*SHORT TASK*. In the records below, find the line containing "Continue the Blender" and the line containing "splinter of wood"; please repeat exactly the lines from one to the other, both included, and nothing more.

[Records with scene code]
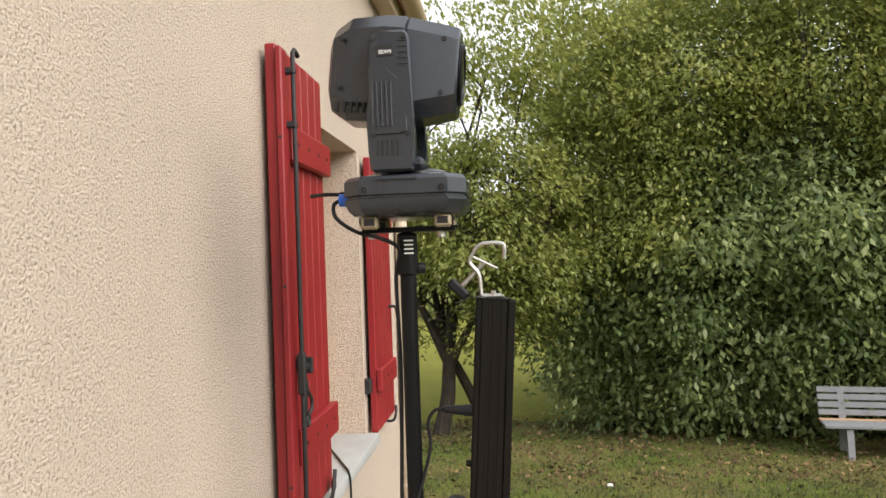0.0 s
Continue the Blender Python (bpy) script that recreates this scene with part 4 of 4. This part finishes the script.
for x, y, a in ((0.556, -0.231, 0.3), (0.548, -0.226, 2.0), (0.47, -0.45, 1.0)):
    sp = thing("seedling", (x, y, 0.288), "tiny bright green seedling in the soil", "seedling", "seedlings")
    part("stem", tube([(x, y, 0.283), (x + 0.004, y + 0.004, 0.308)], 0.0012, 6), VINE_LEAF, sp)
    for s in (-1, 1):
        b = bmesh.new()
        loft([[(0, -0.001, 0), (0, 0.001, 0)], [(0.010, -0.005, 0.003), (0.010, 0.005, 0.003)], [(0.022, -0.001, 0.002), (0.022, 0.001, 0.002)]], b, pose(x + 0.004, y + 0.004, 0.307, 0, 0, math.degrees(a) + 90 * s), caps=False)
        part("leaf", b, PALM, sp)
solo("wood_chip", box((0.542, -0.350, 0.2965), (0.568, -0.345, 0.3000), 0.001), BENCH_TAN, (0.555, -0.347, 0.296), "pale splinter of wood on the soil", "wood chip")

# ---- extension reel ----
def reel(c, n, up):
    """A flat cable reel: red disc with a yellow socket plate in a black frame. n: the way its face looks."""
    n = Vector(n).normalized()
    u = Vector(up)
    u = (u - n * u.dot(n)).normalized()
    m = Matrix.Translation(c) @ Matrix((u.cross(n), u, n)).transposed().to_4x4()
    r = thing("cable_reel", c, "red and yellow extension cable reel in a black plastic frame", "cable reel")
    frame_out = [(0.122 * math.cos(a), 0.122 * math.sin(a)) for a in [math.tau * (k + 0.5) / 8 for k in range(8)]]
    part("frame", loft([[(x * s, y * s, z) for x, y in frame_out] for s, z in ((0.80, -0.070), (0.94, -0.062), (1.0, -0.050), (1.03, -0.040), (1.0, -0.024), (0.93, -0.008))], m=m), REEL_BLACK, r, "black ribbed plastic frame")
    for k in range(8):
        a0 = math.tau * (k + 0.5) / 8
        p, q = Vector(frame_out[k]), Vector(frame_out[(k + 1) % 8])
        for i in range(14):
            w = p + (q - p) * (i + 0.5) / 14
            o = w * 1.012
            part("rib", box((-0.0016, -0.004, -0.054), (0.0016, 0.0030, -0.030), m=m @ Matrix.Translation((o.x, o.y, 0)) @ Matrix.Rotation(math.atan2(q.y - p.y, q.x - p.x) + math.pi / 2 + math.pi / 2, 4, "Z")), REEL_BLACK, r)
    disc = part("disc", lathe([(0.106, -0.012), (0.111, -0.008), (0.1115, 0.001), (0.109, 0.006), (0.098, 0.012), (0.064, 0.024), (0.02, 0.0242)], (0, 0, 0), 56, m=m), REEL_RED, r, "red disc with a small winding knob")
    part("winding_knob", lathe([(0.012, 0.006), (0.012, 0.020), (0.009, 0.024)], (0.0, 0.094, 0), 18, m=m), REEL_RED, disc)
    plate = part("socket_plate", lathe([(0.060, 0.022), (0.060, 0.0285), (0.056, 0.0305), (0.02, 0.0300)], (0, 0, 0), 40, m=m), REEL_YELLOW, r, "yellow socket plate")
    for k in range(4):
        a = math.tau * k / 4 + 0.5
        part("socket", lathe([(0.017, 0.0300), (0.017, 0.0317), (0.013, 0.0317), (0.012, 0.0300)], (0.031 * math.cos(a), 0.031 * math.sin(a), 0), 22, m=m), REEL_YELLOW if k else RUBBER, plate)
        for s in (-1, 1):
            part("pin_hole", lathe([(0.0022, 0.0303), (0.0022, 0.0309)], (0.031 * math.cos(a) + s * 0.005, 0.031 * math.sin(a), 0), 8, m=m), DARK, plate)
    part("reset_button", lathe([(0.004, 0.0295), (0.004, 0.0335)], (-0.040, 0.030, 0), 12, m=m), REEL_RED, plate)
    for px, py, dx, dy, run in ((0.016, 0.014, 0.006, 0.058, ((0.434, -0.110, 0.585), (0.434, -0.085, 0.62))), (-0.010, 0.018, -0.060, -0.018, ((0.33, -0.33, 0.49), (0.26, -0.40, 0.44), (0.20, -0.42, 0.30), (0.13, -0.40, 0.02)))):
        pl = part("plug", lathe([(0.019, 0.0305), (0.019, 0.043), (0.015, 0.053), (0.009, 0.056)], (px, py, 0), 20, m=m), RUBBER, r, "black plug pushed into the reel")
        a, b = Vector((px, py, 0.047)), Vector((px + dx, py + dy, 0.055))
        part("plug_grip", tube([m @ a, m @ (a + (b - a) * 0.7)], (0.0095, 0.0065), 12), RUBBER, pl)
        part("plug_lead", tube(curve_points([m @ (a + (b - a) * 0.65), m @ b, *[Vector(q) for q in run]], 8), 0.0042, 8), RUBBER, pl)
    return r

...

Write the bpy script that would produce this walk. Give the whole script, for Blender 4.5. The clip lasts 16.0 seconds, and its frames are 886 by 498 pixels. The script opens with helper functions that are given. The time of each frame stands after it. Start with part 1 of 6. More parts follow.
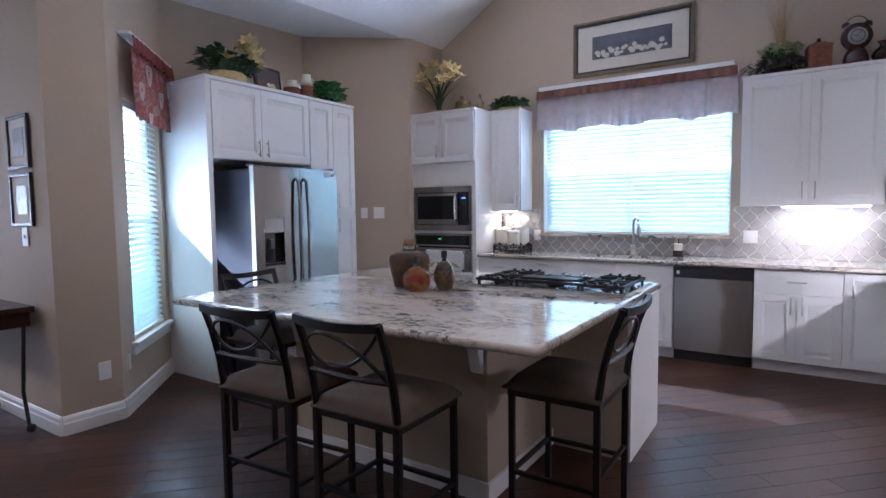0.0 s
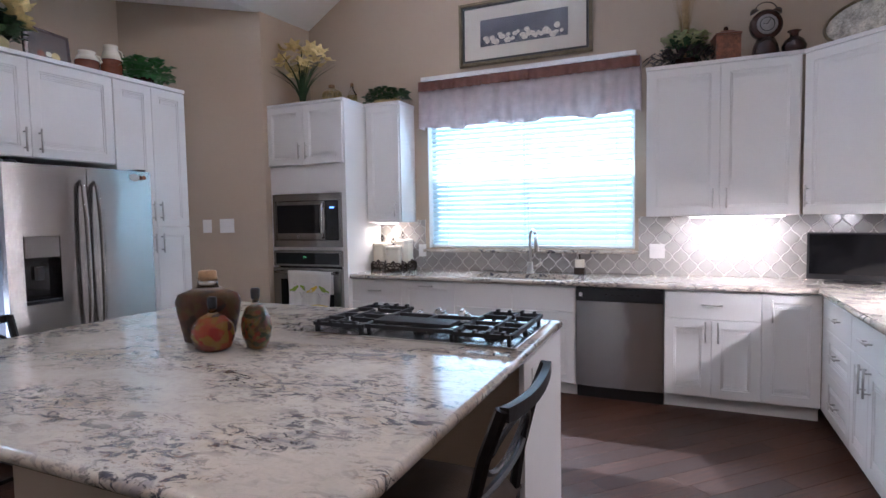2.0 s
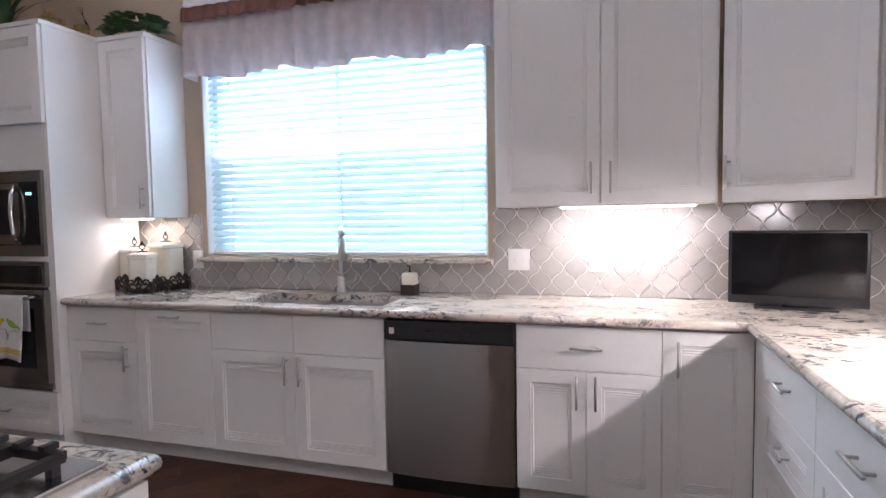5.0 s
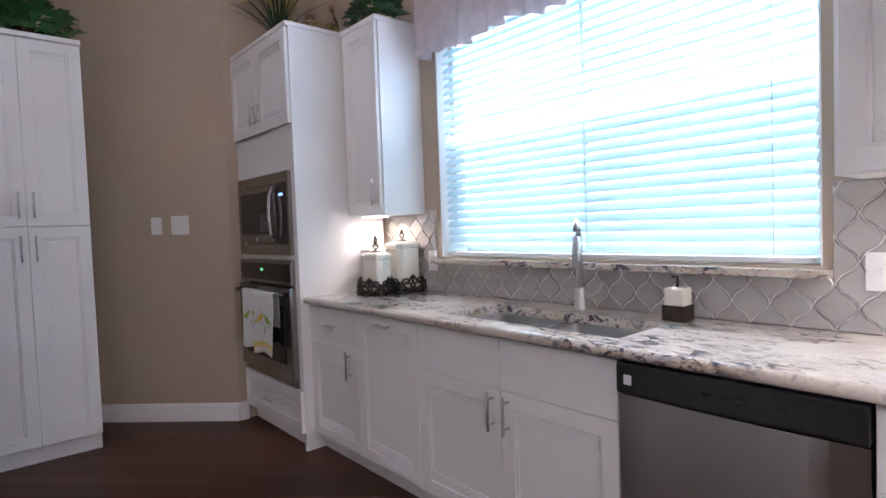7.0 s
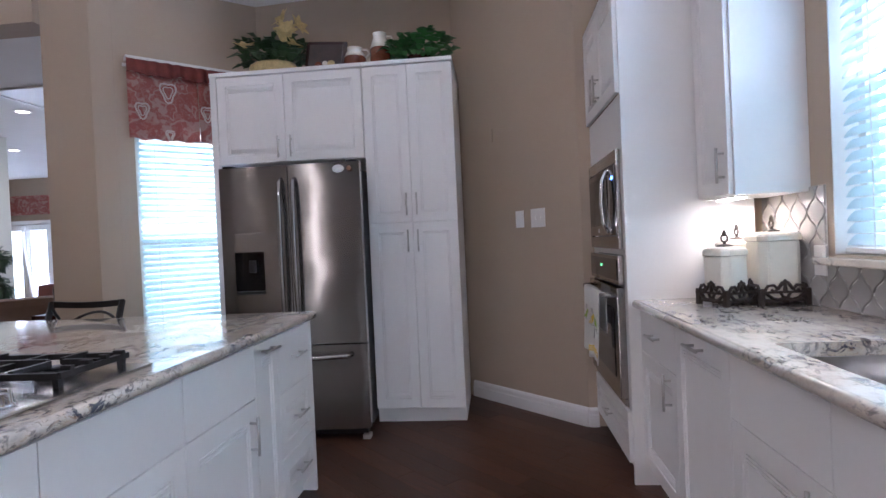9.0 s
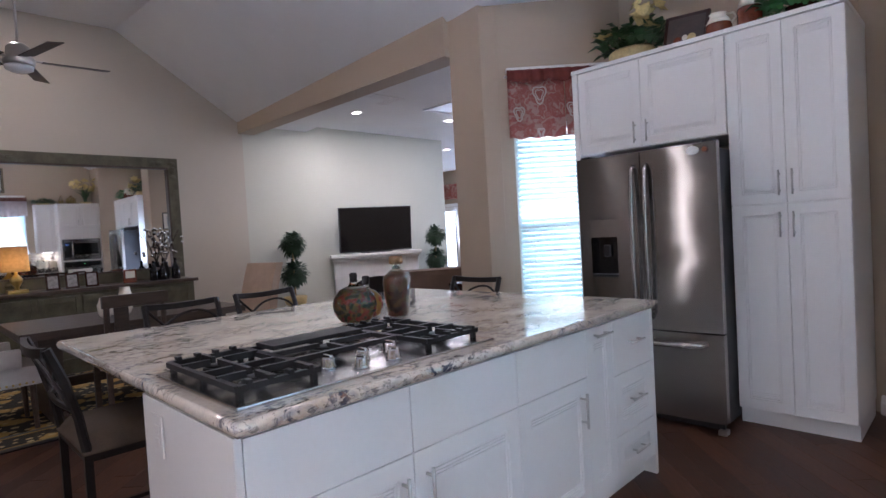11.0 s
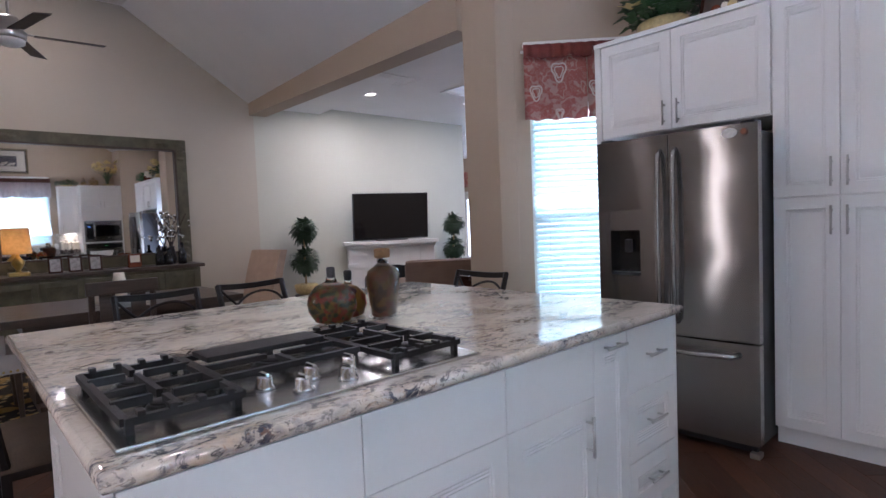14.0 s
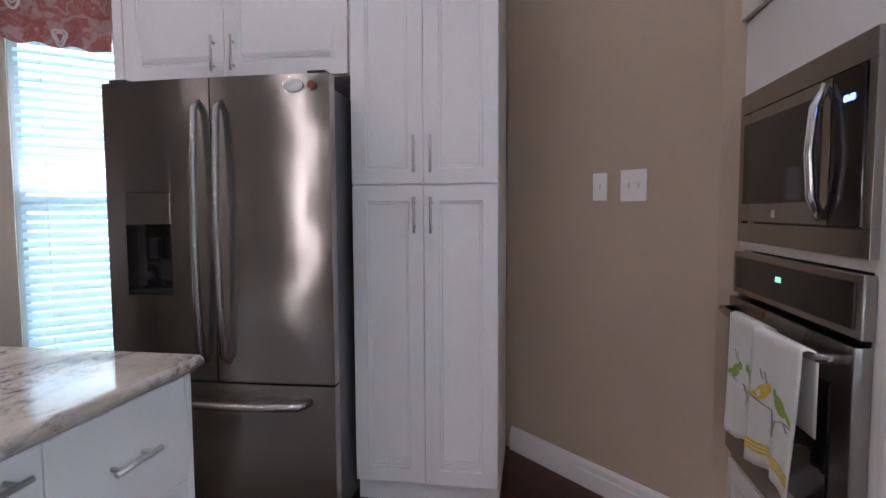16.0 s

*OUTPUT FOR THIS TASK*.
Continue the Blender Python (bpy) script that recreates this scene with part 4 of 4. This part finishes the script.
for x, y, a in ((0.556, -0.231, 0.3), (0.548, -0.226, 2.0), (0.47, -0.45, 1.0)):
    sp = thing("seedling", (x, y, 0.288), "tiny bright green seedling in the soil", "seedling", "seedlings")
    part("stem", tube([(x, y, 0.283), (x + 0.004, y + 0.004, 0.308)], 0.0012, 6), VINE_LEAF, sp)
    for s in (-1, 1):
        b = bmesh.new()
        loft([[(0, -0.001, 0), (0, 0.001, 0)], [(0.010, -0.005, 0.003), (0.010, 0.005, 0.003)], [(0.022, -0.001, 0.002), (0.022, 0.001, 0.002)]], b, pose(x + 0.004, y + 0.004, 0.307, 0, 0, math.degrees(a) + 90 * s), caps=False)
        part("leaf", b, PALM, sp)
solo("wood_chip", box((0.542, -0.350, 0.2965), (0.568, -0.345, 0.3000), 0.001), BENCH_TAN, (0.555, -0.347, 0.296), "pale splinter of wood on the soil", "wood chip")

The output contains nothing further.